SpaceX hosted a 1-mile long test track to help incubate Hyperloop technologies around the world. Now there are several organisations developing Hyperloop solutions, including Virgin’s Hyperloop One and a team from MIT.

Inspiration for me

The Hyperloop Alpha project concept was actually one of the main inspirations for me to create and write this blog, along with a previous thought of mine about Leonardo Da Vinci.

By publishing open source project concepts like this one, Elon found a neat solution to one thing that has always bothered me about Da Vinci’s notebooks.

The ever-creative Da Vinci noted down his abundance of ideas in personal sketchbooks that were way ahead of his time. However, as he didn’t always have the time or resources to follow them up and connect them with the right people that needed them, many of them represent lost opportunities for technology to advance.

Publishing an idea in an open source format, allowing access for others that are better placed to work on it, ensures that technology moves forward in a way that benefits humanity (even though the ideator as an individual may not benefit directly).

I am not assuming that anything I put on this modest site will be anywhere near the same league as those guys, but given that good ideas can come from anywhere it is a possibility that something I put up in my Ideas section may be useful to somebody, somewhere.

The Hyperloop Alpha concept document is more detailed than any of mine, but Elon Musk does have a big team of world-class engineers to draw from as needed!
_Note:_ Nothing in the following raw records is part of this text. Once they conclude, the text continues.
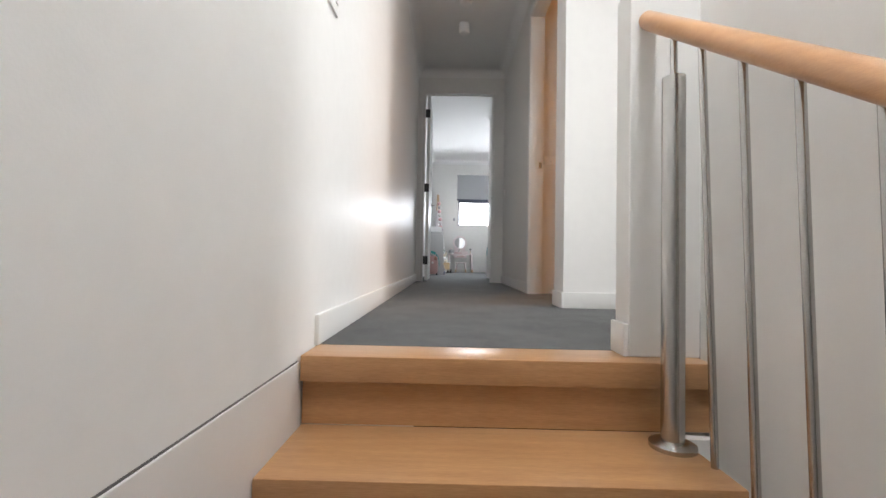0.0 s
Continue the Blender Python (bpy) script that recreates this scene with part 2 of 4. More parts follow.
skirting("baseboard_hall", (0, -3.80, ST, -0.05), (1.016, -1.61, 1.03, -0.05), (1.008, -2.686, 1.022, -2.48), (1.022, -2.686, 3.5, -2.672))
skirting("baseboard_nib", (0.854, -3.86, 0.868, -3.77))
skirting("baseboard_bedroom", (0, 0.07, ST, NORTH), (ST, NORTH - ST, EAST - ST, NORTH), (EAST - ST, 1.44, EAST, NORTH), (0.991, 0.04, 1.005, 1.544), (1.005, 1.53, 1.105, 1.544),
         (3.02, 1.44, EAST - ST, 1.454))
skirting("baseboard_nursery", (1.135, -1.604, 1.714, -1.59), (1.70, -1.59, 1.714, 0.75), (1.714, 0.736, 4.6, 0.75))


# stairs
def stair(k):
    y, z = -3.927 - 0.252 * k, -0.18 * k
    t = thing("stair_step", "solid oak stair tread with a square nosing", "step", (0, y, z))
    wide = 1.058 if k == 0 else 0.962
    back = 0.147 if k == 0 else 0.275
    part("tread", boxes((0.006, 0, -0.066, wide, back, 0), bevel=0.004), OAK, t)
    part("riser", boxes((0.006, 0.024, -0.18, wide, 0.044, -0.066)), OAK, t)
    t["group"] = "stair steps"


for k in range(9):
    stair(k)
structure("wall_panel_stairs", boxes((0, -8.6, -1.8, 0.005, -3.93, -0.016), bevel=0.002), TRIM, "smooth white lower wall panel beside the stairs")
# solid grey strip that paints the shadow line along the panel's top
GAPSHADE = material("gap_shade_grey", (0.16, 0.15, 0.145), 0.8, amount=0.3, scale=20)
structure("wall_panel_gap", boxes((0, -8.6, -0.016, 0.0015, -3.93, -0.0125)), GAPSHADE, "thin grey strip painted as the shadow line over the lower wall panel")
bm = bmesh.new()
for k in range(1, 9):
    y = -3.927 - 0.252 * k
    box(bm, 0.966, y, -1.8, 1.059, y + 0.2515, -0.18 * k - 0.16)
box(bm, 0.966, -3.926, -1.8, 1.059, -3.861, -0.19)
structure("stair_side_infill", bm, PAINT, "painted infill beside the stair treads")

# balustrade
rail = thing("stair_balustrade", "round oak handrail on brushed steel balusters", "balustrade", (0, 0, 0))
slope = 0.18 / 0.252
hr = lambda y: 0.92 + (y + 3.86) * slope
bm = bmesh.new()
tube(bm, (0.914, -3.862, hr(-3.862) + 0.0), (0.914, -6.4, hr(-6.4)), 0.0245, sides=20)
part("handrail", bm, RAILWOOD, rail, "round varnished oak handrail")
bm = bmesh.new()
tube(bm, (0.914, -3.995, -0.18), (0.914, -3.995, 0.70), 0.026, sides=24)
newel = part("newel_post", bm, STEEL, rail, "thick brushed steel newel post")
part("base_flange", lathe(bmesh.new(), [(0.052, 0), (0.052, 0.01), (0.038, 0.017), (0.0265, 0.02)], (0.914, -3.995, -0.18)), STEEL, newel)
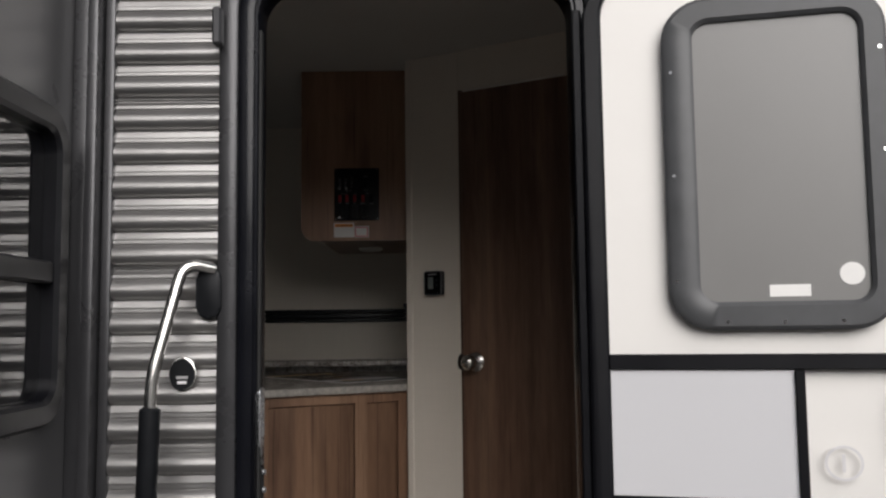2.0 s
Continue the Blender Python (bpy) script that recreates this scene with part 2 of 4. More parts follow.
FROST = plain("frosted_grey_pane", (0.2, 0.197, 0.192), 0.34, 0, 0.06, 3.0, 0.0, 0.0, 0.6)
GLASS_BLACK = plain("black_glass", (0.005, 0.005, 0.006), 0.08, 0, 0.1, 5.0, 0.0, 0.0, 0.3)
RED = plain("red_rocker", (0.3, 0.01, 0.016), 0.3)
ORANGE = plain("orange_print", (0.85, 0.3, 0.03), 0.55)
RED_PRINT = plain("red_print", (0.6, 0.03, 0.06), 0.55)
GREY_PRINT = plain("grey_print", (0.32, 0.32, 0.32), 0.6)
INK = plain("black_print", (0.02, 0.02, 0.02), 0.6)
LENS = plain("frosted_lamp_lens", (0.66, 0.66, 0.62), 0.3)
PHOTO_A = patterned("photo_print_brown", (0.025, 0.018, 0.02), (0.17, 0.105, 0.07), 22.0)
PHOTO_B = patterned("photo_print_dark", (0.015, 0.015, 0.02), (0.12, 0.095, 0.08), 26.0)
MAROON = plain("maroon_print", (0.1, 0.035, 0.035), 0.4)
GOLD = plain("gold_print", (0.68, 0.4, 0.06), 0.45)
SILVER_PRINT = plain("silver_white_print", (0.67, 0.66, 0.67), 0.4)
GROUND = ground_stuff("gravel_ground")


# ---- shapes ----
def box(bm, lo, hi, bevel=0.0, segs=1, m=None):
    lo, hi = [min(a, b) for a, b in zip(lo, hi)], [max(a, b) for a, b in zip(lo, hi)]
    vs = [bm.verts.new((x, y, z)) for z in (lo[2], hi[2]) for y in (lo[1], hi[1]) for x in (lo[0], hi[0])]
    faces = [bm.faces.new([vs[i] for i in q]) for q in ((0, 2, 3, 1), (4, 5, 7, 6), (0, 1, 5, 4), (2, 6, 7, 3), (0, 4, 6, 2), (1, 3, 7, 5))]
    if m is not None:
        bmesh.ops.transform(bm, matrix=m, verts=vs)
    if bevel:
        edges = {e for f in faces for e in f.edges}
        bmesh.ops.bevel(bm, geom=list(edges), offset=bevel, segments=segs, profile=0.5, affect="EDGES")
    return bm


def prism(bm, outline, z0, z1, m=None, bevel=0.0, segs=2):
    """An upright prism over a flat outline (counter-clockwise)."""
    low = [bm.verts.new((x, y, z0)) for x, y in outline]
    top = [bm.verts.new((x, y, z1)) for x, y in outline]
    n = len(outline)
    fb, ft = bm.faces.new(low[::-1]), bm.faces.new(top)
    for i in range(n):
        bm.faces.new((low[i], low[(i + 1) % n], top[(i + 1) % n], top[i]))
    if bevel:
        bmesh.ops.bevel(bm, geom=list(set(ft.edges) | set(fb.edges)), offset=bevel, segments=segs, profile=0.5, affect="EDGES")
    if m is not None:
        bmesh.ops.transform(bm, matrix=m, verts=[v for v in bm.verts if v.is_valid])
    return bm


def rounded(w, h, r, n=6, x=0.0, y=0.0, radii=None):
    """A rectangle's outline from (x, y), with rounded corners: bottom left, bottom right, top right, top left."""
    pts = []
    for k, (cx, cy, a) in enumerate(((0, 0, 180), (w, 0, 270), (w, h, 0), (0, h, 90))):
        rr = (radii or (r,) * 4)[k]
        ox, oy = cx + (rr if cx == 0 else -rr), cy + (rr if cy == 0 else -rr)
        if rr == 0:
            pts.append((x + cx, y + cy))
            continue
        for i in range(n + 1):
            t = radians(a + 90 * i / n)
            pts.append((x + ox + rr * math.cos(t), y + oy + rr * math.sin(t)))
    return pts


def ring(bm, outer, inner, z0, z1, m=None, lip=0.0):
    """A frame between two outlines of as many points, from z0 to z1."""
    loops = []
    for pts, z in ((outer, z0), (outer, z1 - lip), (outer if not lip else [(a + (c - a) * 0.15, b + (d - b) * 0.15) for (a, b), (c, d) in zip(outer, inner)], z1),
                   ([(c + (a - c) * 0.15, d + (b - d) * 0.15) for (a, b), (c, d) in zip(outer, inner)] if lip else inner, z1), (inner, z1 - lip), (inner, z0)):
        loops.append([bm.verts.new((x, y, z)) for x, y in pts])
    n = len(outer)
    made = [v for lp in loops for v in lp]
    for k in range(len(loops)):
        a, b = loops[k], loops[(k + 1) % len(loops)]
        for i in range(n):
            j = (i + 1) % n
            try:
                bm.faces.new((a[i], a[j], b[j], b[i]))
            except ValueError:
                pass
    if m is not None:
        bmesh.ops.transform(bm, matrix=m, verts=made)
    bmesh.ops.remove_doubles(bm, verts=made, dist=1e-6)
    return bm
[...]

Elon Musk: Making Life Multiplanetary 2017

Below is the keynote speech at the 2017 International Astronautical Congress (IAC) from none other than Elon Musk of SpaceX.

Elon outlines his plan to build the “BFR” rocket which can be used to launch over 150 tonnes of payload into orbit at the lowest marginal cost per launch of any rocket in history. Key to that is the vertical propulsive landing approach, which is becoming so precise that the future versions of their rockets won’t even have legs to stabilise the landing. It is a beast of a rocket at 160m tall and 9m in diameter.

The BFR project has already commenced, with the tooling ordered and construction of the facilities underway.

Elon’s targets are:

  • Landing so precise that risk tends to zero and compares to commercial airlines
  • Establishing a Moon base (no propellant plant needed as they can be refuelled in upper Earth orbit and have enough to launch and land on Earth)
  • BFR able to dock with the International Space Station (ISS)
  • BFR able to refuel in space by docking with another BFR upper module and “sloshing” the fuel over using control thrusters to apply milli-g acceleration
  • 2022 for the first cargo mission to Mars (to scout for resources like H²0)
  • 2024 for the first cargo and crew mission to Mars (to build the propellant plant among other things)
  • BFR upper module able to fly from surface of Mars back to Earth as Martian gravity is weak enough to allow for a booster-free launch
  • Use of BFR between cities on Planet Earth could massively reduce journey times (e.g. 25 mins from LA to NYC)

Oh and here is my favourite little nugget of wisdom from Elon’s talk:

“On Mars, sunrise and sunset are blue and the day is red. It’s the opposite of Earth.”